### JOB
Carry none of the pictures over; set down the material below exactly.

━━━━━━━━━━━━━━━━━━━━

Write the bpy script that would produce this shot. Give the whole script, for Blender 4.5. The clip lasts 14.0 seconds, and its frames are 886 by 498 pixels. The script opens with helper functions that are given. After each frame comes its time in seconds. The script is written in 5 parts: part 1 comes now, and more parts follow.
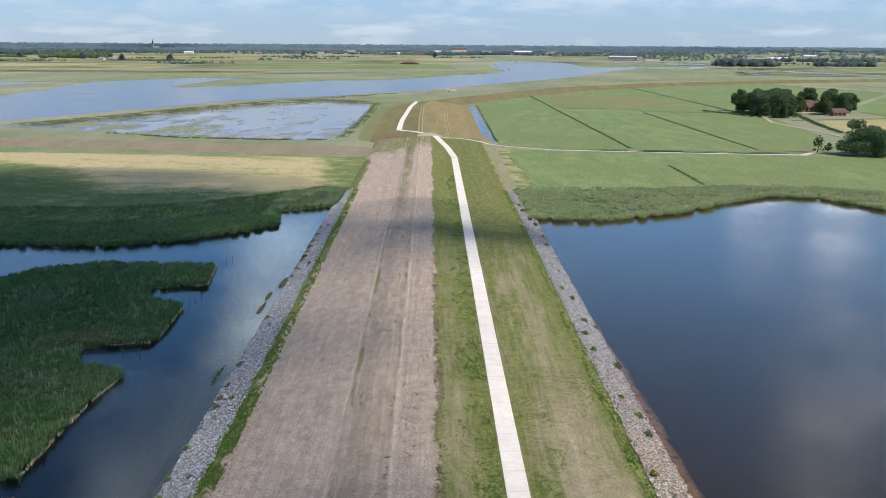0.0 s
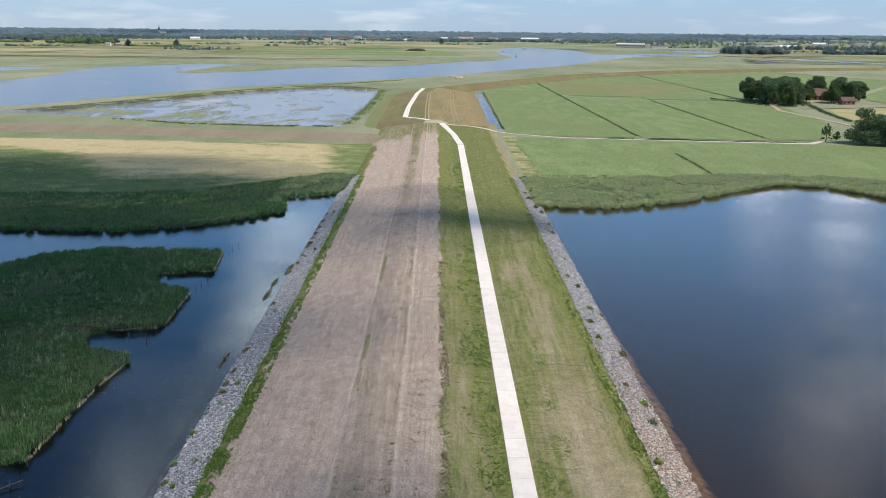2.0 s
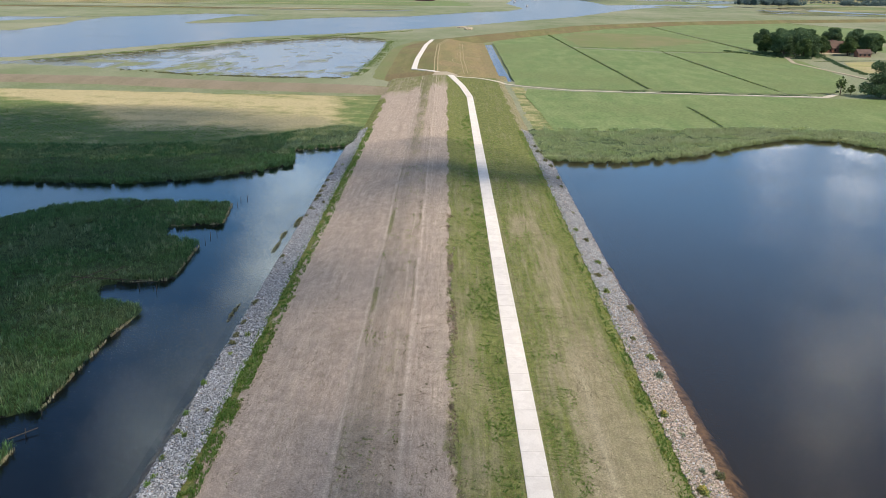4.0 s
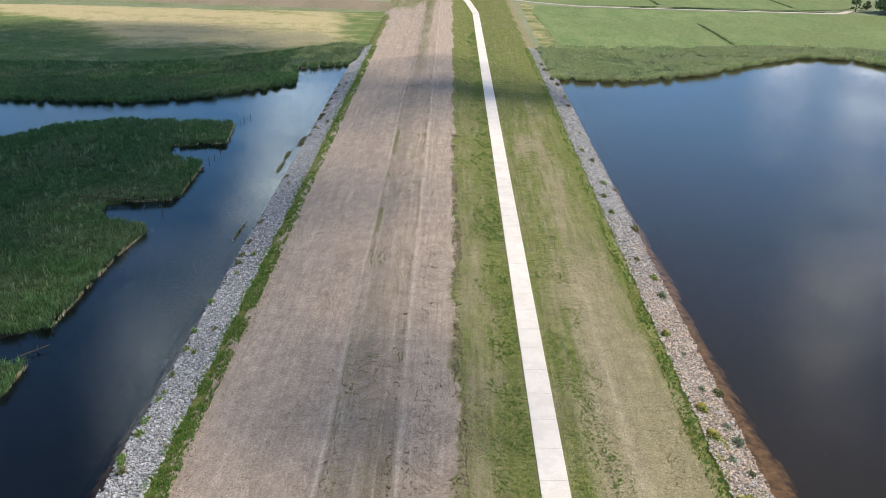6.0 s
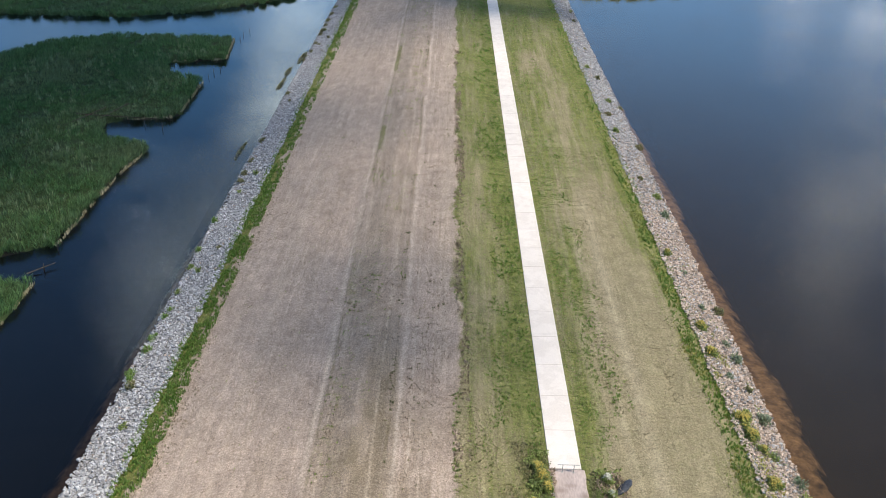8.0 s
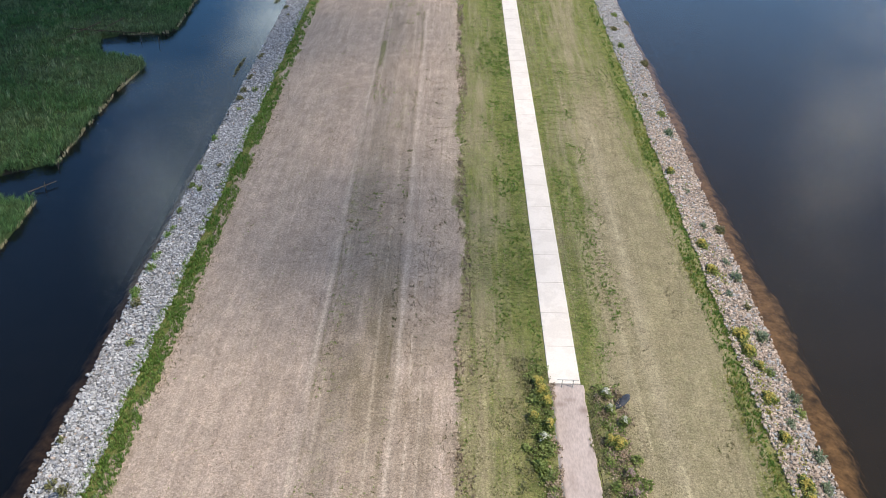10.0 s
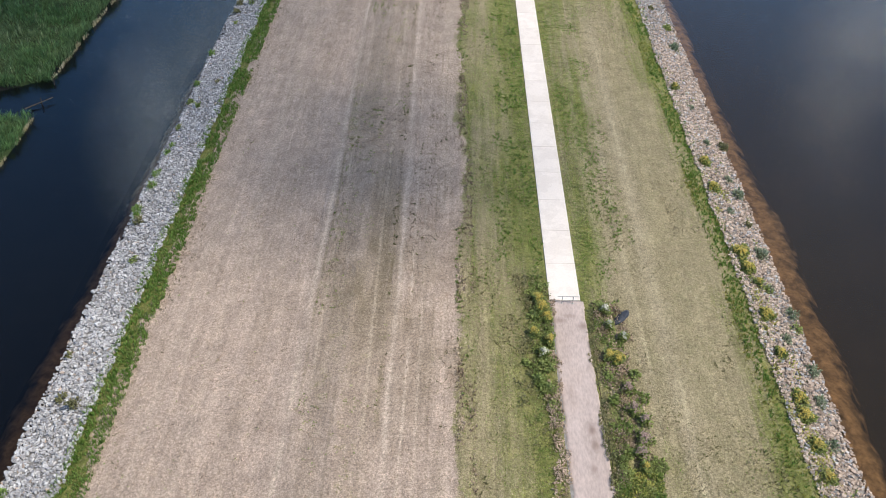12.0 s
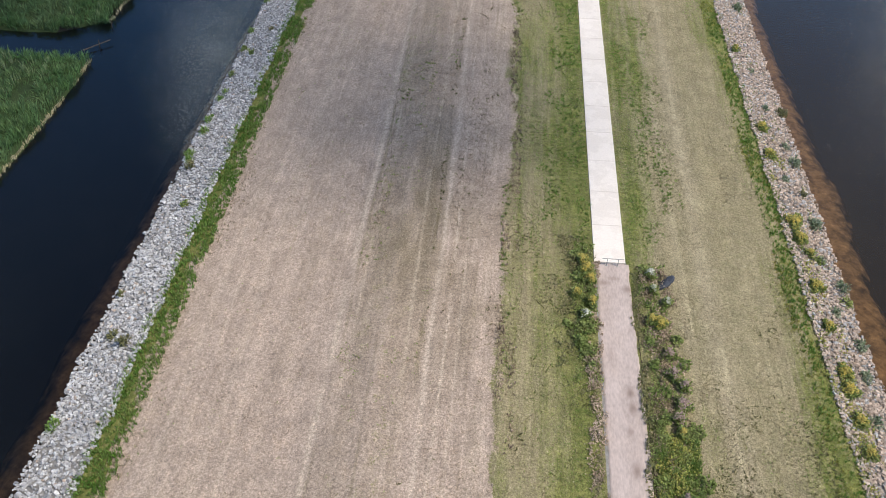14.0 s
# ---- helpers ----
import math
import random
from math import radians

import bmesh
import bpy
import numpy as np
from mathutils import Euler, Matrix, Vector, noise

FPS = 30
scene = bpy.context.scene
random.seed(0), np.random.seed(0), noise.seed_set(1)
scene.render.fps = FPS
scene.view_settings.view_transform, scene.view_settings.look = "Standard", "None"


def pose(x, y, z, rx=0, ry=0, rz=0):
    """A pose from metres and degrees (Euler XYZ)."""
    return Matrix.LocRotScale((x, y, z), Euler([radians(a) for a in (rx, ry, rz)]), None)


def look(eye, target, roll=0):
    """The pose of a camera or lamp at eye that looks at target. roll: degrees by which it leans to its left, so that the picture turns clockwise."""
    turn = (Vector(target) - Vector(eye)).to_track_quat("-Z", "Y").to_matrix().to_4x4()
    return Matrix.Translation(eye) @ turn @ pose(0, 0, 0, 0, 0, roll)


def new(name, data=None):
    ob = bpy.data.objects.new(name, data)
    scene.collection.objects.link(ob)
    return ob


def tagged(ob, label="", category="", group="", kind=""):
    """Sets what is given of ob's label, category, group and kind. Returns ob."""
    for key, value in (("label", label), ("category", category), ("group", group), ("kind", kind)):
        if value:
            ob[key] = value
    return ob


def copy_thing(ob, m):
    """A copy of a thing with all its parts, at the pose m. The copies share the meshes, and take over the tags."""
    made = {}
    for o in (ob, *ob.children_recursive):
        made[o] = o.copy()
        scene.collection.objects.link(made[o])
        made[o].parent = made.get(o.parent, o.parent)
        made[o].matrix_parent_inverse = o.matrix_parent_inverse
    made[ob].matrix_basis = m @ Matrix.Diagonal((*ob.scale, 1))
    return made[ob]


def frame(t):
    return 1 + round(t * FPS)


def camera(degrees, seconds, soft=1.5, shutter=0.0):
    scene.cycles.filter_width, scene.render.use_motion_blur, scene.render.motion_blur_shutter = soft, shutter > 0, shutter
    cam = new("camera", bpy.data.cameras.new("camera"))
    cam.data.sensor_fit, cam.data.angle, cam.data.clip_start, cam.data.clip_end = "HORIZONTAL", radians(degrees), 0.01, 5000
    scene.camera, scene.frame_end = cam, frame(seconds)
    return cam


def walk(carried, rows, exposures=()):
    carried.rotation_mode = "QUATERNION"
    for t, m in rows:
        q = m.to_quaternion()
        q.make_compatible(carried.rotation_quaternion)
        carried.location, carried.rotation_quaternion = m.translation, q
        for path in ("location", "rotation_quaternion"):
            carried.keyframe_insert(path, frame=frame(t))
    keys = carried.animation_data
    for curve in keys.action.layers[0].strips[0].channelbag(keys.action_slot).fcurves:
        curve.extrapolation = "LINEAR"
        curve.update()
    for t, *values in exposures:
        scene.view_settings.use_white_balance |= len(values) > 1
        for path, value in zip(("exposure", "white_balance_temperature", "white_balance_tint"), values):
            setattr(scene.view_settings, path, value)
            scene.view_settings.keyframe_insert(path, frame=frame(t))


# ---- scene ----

━━━━━━━━━━━━━━━━━━━━

### WRITTEN REPLY
Write the bpy script that would produce this shot. Give the whole script, for Blender 4.5. The clip lasts 14.0 seconds, and its frames are 886 by 498 pixels. The script opens with helper functions that are given. After each frame comes its time in seconds. The script is written in 5 parts: part 1 comes now, and more parts follow.
0.0 s
2.0 s
4.0 s
6.0 s
8.0 s
10.0 s
12.0 s
14.0 s
# ---- helpers ----
import math
import random
from math import radians

import bmesh
import bpy
import numpy as np
from mathutils import Euler, Matrix, Vector, noise

FPS = 30
scene = bpy.context.scene
random.seed(0), np.random.seed(0), noise.seed_set(1)
scene.render.fps = FPS
scene.view_settings.view_transform, scene.view_settings.look = "Standard", "None"


def pose(x, y, z, rx=0, ry=0, rz=0):
    """A pose from metres and degrees (Euler XYZ)."""
    return Matrix.LocRotScale((x, y, z), Euler([radians(a) for a in (rx, ry, rz)]), None)


def look(eye, target, roll=0):
    """The pose of a camera or lamp at eye that looks at target. roll: degrees by which it leans to its left, so that the picture turns clockwise."""
    turn = (Vector(target) - Vector(eye)).to_track_quat("-Z", "Y").to_matrix().to_4x4()
    return Matrix.Translation(eye) @ turn @ pose(0, 0, 0, 0, 0, roll)


def new(name, data=None):
    ob = bpy.data.objects.new(name, data)
    scene.collection.objects.link(ob)
    return ob


def tagged(ob, label="", category="", group="", kind=""):
    """Sets what is given of ob's label, category, group and kind. Returns ob."""
    for key, value in (("label", label), ("category", category), ("group", group), ("kind", kind)):
        if value:
            ob[key] = value
    return ob


def copy_thing(ob, m):
    """A copy of a thing with all its parts, at the pose m. The copies share the meshes, and take over the tags."""
    made = {}
    for o in (ob, *ob.children_recursive):
        made[o] = o.copy()
        scene.collection.objects.link(made[o])
        made[o].parent = made.get(o.parent, o.parent)
        made[o].matrix_parent_inverse = o.matrix_parent_inverse
    made[ob].matrix_basis = m @ Matrix.Diagonal((*ob.scale, 1))
    return made[ob]


def frame(t):
    return 1 + round(t * FPS)


def camera(degrees, seconds, soft=1.5, shutter=0.0):
    scene.cycles.filter_width, scene.render.use_motion_blur, scene.render.motion_blur_shutter = soft, shutter > 0, shutter
    cam = new("camera", bpy.data.cameras.new("camera"))
    cam.data.sensor_fit, cam.data.angle, cam.data.clip_start, cam.data.clip_end = "HORIZONTAL", radians(degrees), 0.01, 5000
    scene.camera, scene.frame_end = cam, frame(seconds)
    return cam


def walk(carried, rows, exposures=()):
    carried.rotation_mode = "QUATERNION"
    for t, m in rows:
        q = m.to_quaternion()
        q.make_compatible(carried.rotation_quaternion)
        carried.location, carried.rotation_quaternion = m.translation, q
        for path in ("location", "rotation_quaternion"):
            carried.keyframe_insert(path, frame=frame(t))
    keys = carried.animation_data
    for curve in keys.action.layers[0].strips[0].channelbag(keys.action_slot).fcurves:
        curve.extrapolation = "LINEAR"
        curve.update()
    for t, *values in exposures:
        scene.view_settings.use_white_balance |= len(values) > 1
        for path, value in zip(("exposure", "white_balance_temperature", "white_balance_tint"), values):
            setattr(scene.view_settings, path, value)
            scene.view_settings.keyframe_insert(path, frame=frame(t))


# ---- scene ----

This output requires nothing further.